Two-time Oscar winning actress Elizabeth Taylor has died of congestive heart failure at the age of 79. The violet-eyed star, who had been hospitalized at Los Angeles Cedars-Sinai Hospital, passed away on March 23 surrounded by her children.
Elizabeth Rosemond Taylor was born in London, England, on February 27, 1932 to American parents. When war began brewing in Europe, the family relocated to Los Angeles where the beautiful young Elizabeth began acting in films at the age of ten. Her breakout role came in 1944’s National Velvet. In her 70-year career, Taylor starred in more than 50 films, including hits like Giant, opposite James Dean and Cleopatra, as well as the defining film versions of Tennessee Williams’ Suddenly Last Summer and Cat on a Hot Tin Roof. She won Oscars for her roles in Who’s Afraid of Virginia Woolf? and Butterfield 8.
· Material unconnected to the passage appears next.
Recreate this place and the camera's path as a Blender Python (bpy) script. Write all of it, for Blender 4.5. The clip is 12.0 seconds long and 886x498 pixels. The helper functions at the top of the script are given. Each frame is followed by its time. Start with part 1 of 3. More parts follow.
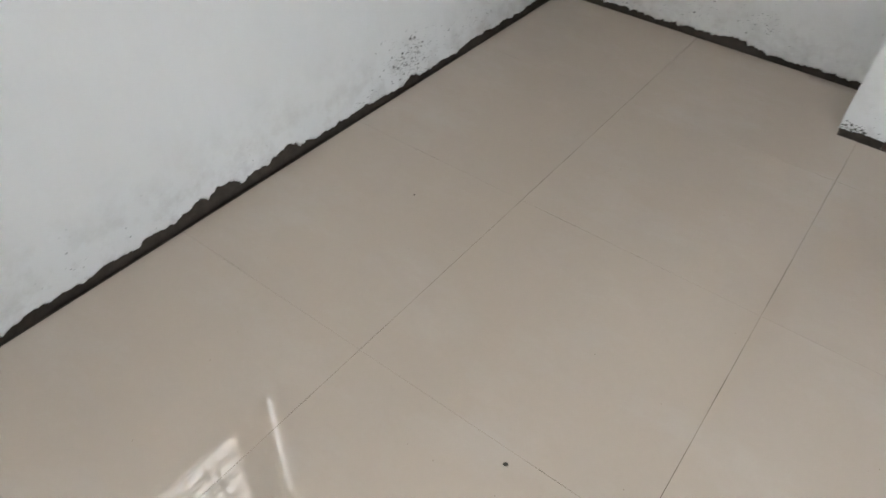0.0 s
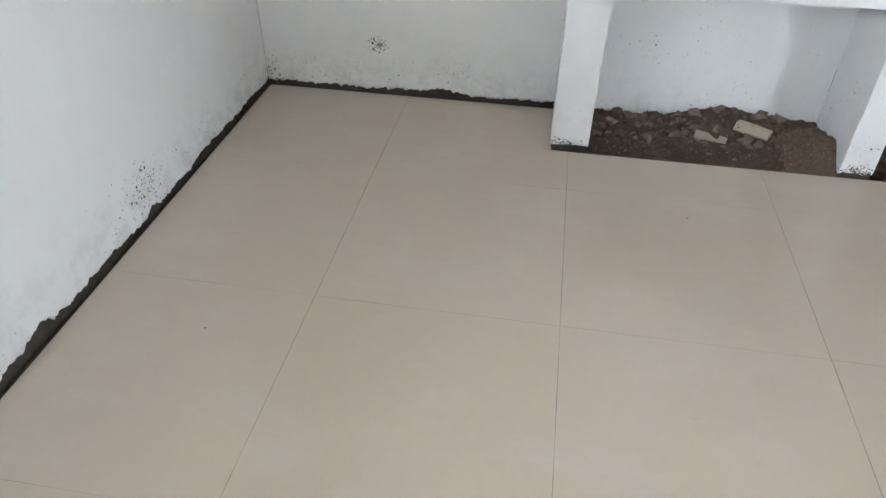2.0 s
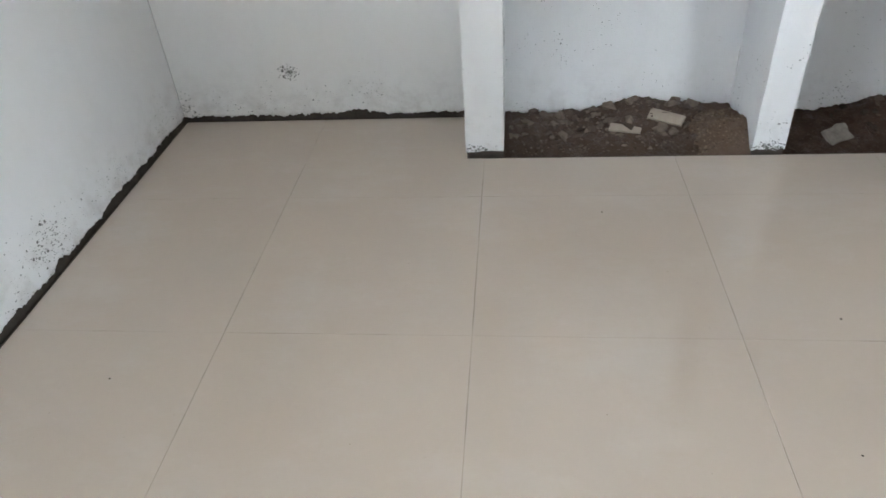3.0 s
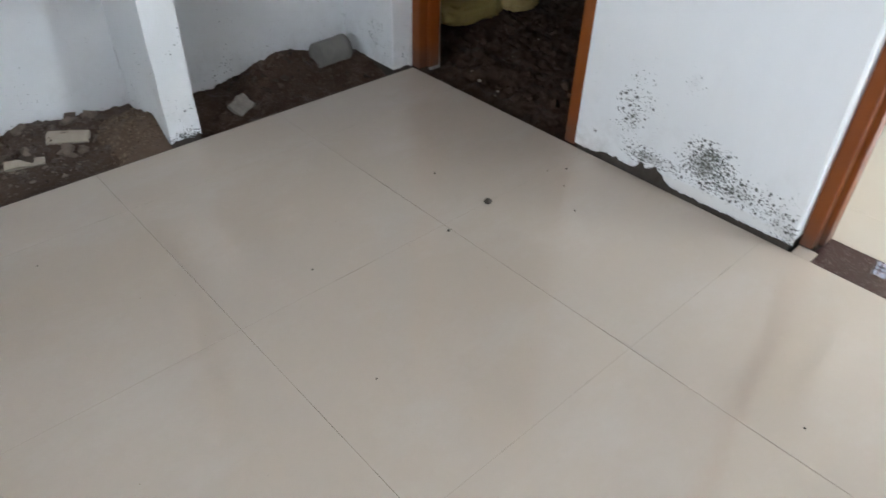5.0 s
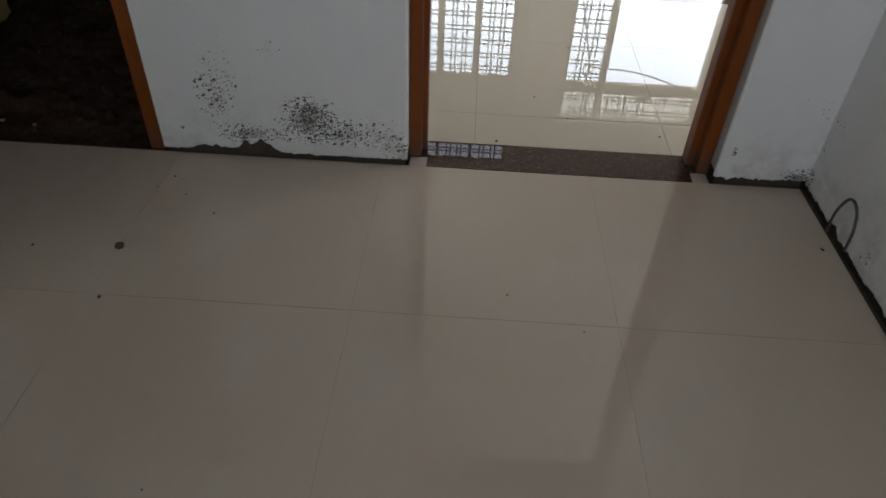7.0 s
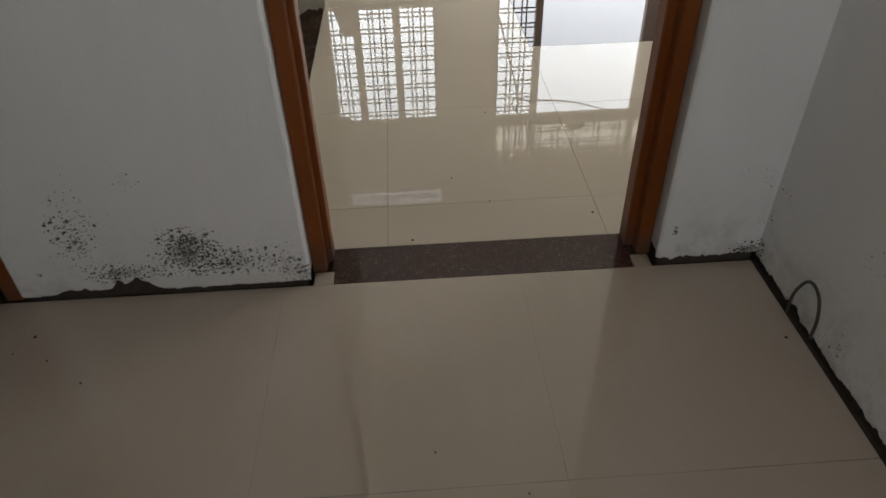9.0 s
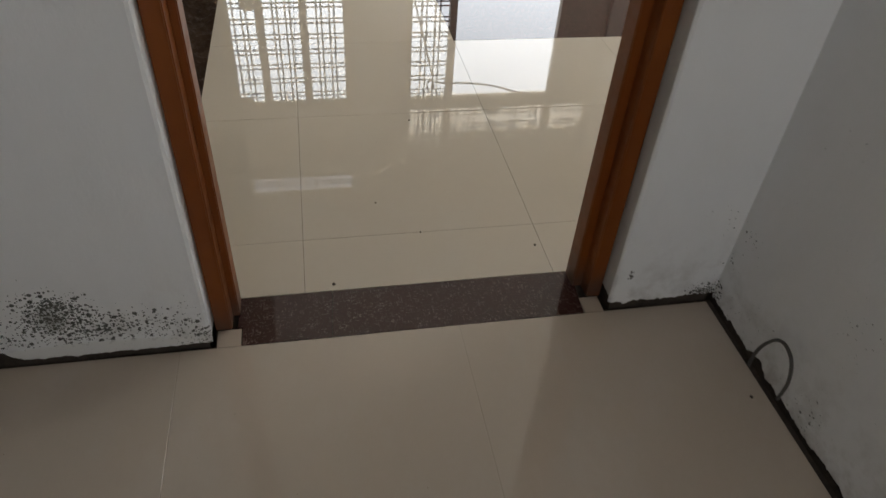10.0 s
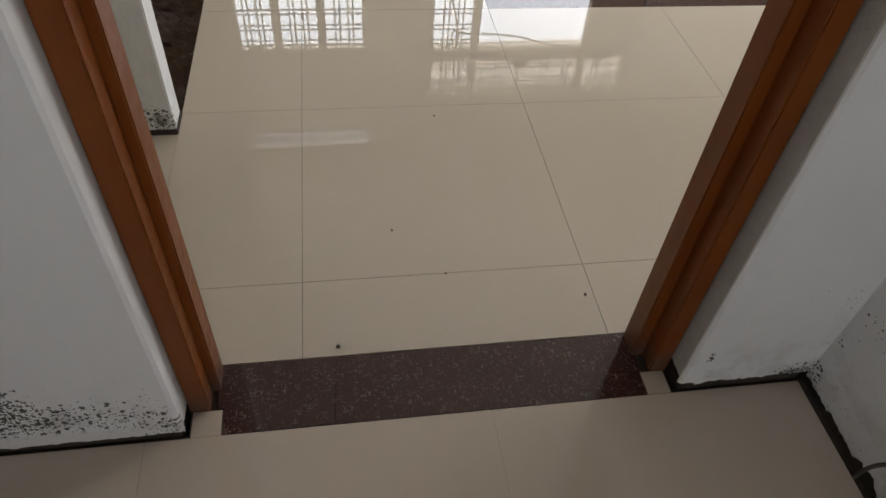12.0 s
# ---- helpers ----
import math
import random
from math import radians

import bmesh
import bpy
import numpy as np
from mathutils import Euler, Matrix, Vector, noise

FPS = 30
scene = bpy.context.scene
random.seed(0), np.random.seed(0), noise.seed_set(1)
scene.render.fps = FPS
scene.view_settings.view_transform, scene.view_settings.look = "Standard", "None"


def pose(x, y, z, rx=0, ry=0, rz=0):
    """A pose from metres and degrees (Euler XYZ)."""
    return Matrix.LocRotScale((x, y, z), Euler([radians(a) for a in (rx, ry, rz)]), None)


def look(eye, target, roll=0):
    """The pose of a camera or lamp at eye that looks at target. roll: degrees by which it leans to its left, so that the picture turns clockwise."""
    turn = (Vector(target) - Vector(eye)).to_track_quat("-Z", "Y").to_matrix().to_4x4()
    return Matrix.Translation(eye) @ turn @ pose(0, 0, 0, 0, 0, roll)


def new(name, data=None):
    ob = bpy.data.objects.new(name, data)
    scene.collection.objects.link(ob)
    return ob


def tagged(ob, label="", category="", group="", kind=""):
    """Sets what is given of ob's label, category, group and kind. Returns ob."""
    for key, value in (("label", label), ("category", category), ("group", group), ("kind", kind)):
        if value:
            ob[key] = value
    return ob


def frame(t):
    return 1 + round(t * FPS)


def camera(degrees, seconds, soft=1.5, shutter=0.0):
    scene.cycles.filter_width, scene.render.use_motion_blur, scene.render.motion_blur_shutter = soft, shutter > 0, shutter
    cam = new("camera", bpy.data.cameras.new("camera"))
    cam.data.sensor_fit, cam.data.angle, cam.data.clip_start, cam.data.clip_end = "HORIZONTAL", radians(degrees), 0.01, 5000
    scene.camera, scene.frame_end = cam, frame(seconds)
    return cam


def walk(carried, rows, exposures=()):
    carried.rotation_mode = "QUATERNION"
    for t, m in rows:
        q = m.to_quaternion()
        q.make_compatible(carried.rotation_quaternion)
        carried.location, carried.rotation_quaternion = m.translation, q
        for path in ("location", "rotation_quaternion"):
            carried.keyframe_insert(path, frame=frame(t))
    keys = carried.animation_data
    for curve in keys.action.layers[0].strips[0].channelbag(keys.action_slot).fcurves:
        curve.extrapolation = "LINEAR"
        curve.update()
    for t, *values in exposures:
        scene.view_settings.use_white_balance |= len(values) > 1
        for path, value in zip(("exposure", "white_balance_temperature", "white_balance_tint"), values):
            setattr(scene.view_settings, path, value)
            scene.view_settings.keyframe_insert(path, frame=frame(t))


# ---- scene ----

Perhaps paving her way to Broadway, Taylor starred as Desiree Armfeldt in the 1977 film version of Stephen Sondheim’s A Little Night Music, directed by legendary stage director Harold Prince. She went on to make her Broadway debut as Regina Giddens in a 1981 revival of Lillian Hellman's The Little Foxes, for which she earned a Best Actress Tony Award nomination. Taylor's other Broadway credits include Private Lives (opposite ex-husband Richard Burton) and The Corn Is Green.
Off-screen, Taylor was well-known for her somewhat eccentric personal life, including her eight marriages. After her first marriage to hotel heir Conrad Hilton, Jr. ended, Taylor’s husbands included Michael Wilding, Michael Todd, Eddie Fisher, John Warner and most recently Larry Fortensky in 1991, but her longest union was with fellow thespian Richard Burton. The pair married in March 1964, divorced in June 1974 and remarried in October 1975 for a union that lasted one year. Together, Burton and Taylor co-starred in 11 classic movies, such as Virginia Woolf, The Taming of the Shrew and Cleopatra.
Late in her life, Taylor became known as a social activist as well as a film star. After the death of her friend and Giant co-star Rock Hudson, she helped found the American Foundation for AIDS Research and devoted herself to raising money for it. Along with Julie Andrews, she was made a Dame by Queen Elizabeth II on New Year's Eve, 1999.
In addition to her children, Taylor is survived by 10 grandchildren and four great grandchildren.